**Task data**
——————
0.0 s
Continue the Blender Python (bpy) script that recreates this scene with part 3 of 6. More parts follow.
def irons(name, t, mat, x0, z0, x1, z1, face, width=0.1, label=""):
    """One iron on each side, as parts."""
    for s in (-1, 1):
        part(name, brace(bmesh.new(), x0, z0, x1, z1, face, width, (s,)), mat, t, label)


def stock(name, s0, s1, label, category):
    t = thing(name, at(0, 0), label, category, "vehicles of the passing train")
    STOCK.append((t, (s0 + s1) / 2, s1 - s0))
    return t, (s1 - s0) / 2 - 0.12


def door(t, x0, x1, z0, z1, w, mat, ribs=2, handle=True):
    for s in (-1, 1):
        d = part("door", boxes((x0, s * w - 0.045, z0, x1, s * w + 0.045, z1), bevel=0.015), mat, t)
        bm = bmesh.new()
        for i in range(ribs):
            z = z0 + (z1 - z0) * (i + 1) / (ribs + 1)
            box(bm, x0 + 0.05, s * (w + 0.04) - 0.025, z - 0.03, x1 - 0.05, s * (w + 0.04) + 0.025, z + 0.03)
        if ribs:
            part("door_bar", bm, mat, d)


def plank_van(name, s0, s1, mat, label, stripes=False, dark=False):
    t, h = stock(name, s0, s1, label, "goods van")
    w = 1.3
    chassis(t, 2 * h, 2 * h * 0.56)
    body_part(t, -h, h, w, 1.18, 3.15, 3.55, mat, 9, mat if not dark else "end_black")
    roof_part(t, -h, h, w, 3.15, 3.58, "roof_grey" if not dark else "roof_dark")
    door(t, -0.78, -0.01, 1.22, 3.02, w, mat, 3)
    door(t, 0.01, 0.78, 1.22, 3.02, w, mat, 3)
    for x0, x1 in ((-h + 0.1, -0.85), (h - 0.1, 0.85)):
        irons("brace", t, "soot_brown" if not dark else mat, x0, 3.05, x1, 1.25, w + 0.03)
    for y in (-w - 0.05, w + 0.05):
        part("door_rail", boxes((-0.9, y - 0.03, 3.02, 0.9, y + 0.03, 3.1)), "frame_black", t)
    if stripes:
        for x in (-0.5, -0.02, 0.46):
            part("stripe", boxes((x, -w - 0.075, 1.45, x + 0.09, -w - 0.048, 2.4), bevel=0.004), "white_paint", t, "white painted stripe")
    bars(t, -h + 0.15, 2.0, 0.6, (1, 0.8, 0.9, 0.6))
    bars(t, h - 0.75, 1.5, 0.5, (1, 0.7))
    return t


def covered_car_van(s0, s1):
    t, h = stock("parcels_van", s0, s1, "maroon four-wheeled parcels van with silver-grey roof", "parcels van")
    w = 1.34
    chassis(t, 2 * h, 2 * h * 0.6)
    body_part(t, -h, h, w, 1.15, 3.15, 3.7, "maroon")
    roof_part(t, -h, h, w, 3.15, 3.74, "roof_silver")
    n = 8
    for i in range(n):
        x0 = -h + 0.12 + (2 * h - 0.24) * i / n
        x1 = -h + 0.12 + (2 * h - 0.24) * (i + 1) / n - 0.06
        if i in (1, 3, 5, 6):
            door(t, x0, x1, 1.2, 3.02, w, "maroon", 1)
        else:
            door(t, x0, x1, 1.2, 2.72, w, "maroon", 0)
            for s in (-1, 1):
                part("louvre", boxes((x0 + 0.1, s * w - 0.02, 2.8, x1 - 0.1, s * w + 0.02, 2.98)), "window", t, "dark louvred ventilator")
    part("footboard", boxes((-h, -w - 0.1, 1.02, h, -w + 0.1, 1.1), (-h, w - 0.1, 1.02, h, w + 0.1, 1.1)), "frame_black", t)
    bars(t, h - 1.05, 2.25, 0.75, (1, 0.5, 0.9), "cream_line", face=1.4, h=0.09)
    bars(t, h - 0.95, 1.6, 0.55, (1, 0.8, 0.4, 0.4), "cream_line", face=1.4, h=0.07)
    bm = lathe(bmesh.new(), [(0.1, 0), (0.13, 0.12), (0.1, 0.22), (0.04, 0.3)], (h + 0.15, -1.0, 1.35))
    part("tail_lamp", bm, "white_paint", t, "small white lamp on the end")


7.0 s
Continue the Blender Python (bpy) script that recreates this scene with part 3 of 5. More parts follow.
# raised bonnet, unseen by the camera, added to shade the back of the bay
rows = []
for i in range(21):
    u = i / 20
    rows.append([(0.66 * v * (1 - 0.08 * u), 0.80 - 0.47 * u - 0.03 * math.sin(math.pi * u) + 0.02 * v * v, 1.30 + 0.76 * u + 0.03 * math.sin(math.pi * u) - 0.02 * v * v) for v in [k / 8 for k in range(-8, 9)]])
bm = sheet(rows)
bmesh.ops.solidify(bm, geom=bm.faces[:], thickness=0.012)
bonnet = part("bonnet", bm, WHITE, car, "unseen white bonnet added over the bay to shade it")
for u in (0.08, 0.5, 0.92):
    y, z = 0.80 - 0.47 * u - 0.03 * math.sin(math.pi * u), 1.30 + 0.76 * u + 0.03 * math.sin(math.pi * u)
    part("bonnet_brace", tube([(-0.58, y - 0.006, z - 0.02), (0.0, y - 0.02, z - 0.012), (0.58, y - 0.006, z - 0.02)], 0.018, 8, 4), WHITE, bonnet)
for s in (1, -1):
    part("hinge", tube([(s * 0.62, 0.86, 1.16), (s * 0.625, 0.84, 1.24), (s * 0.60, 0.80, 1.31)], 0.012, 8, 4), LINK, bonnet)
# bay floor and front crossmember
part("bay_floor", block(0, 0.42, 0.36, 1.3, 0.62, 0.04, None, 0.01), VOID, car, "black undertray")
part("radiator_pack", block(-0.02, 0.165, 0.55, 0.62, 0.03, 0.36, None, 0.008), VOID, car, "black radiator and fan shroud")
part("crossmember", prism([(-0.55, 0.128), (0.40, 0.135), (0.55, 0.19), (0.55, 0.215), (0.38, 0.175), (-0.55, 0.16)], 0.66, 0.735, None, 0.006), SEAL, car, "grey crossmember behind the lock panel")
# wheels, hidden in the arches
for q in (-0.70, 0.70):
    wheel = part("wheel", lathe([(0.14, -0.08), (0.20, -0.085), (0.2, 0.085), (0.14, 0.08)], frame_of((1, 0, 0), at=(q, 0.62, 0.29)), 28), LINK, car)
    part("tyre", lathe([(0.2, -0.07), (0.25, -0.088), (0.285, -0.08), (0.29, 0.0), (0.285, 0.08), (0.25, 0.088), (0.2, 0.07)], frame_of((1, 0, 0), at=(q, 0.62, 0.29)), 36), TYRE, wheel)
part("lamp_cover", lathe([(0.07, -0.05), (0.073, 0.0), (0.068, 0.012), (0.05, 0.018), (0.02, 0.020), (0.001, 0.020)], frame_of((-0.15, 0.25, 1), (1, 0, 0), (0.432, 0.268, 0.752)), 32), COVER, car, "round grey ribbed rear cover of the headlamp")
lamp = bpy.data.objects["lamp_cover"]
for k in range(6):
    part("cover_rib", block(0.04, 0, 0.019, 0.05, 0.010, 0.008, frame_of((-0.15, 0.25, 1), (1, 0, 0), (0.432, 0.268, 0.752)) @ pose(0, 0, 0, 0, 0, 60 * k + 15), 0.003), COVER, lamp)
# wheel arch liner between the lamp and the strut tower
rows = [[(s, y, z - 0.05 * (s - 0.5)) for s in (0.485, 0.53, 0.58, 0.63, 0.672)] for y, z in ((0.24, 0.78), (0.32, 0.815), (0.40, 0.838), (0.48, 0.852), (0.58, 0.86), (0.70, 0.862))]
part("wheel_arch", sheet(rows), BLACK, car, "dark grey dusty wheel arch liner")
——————
**What the task asks**
Pull out each line of the entries that contains "with".

**Exercise solution**
Continue the Blender Python (bpy) script that recreates this scene with part 3 of 6. More parts follow.
    t, h = stock("parcels_van", s0, s1, "maroon four-wheeled parcels van with silver-grey roof", "parcels van")
Continue the Blender Python (bpy) script that recreates this scene with part 3 of 5. More parts follow.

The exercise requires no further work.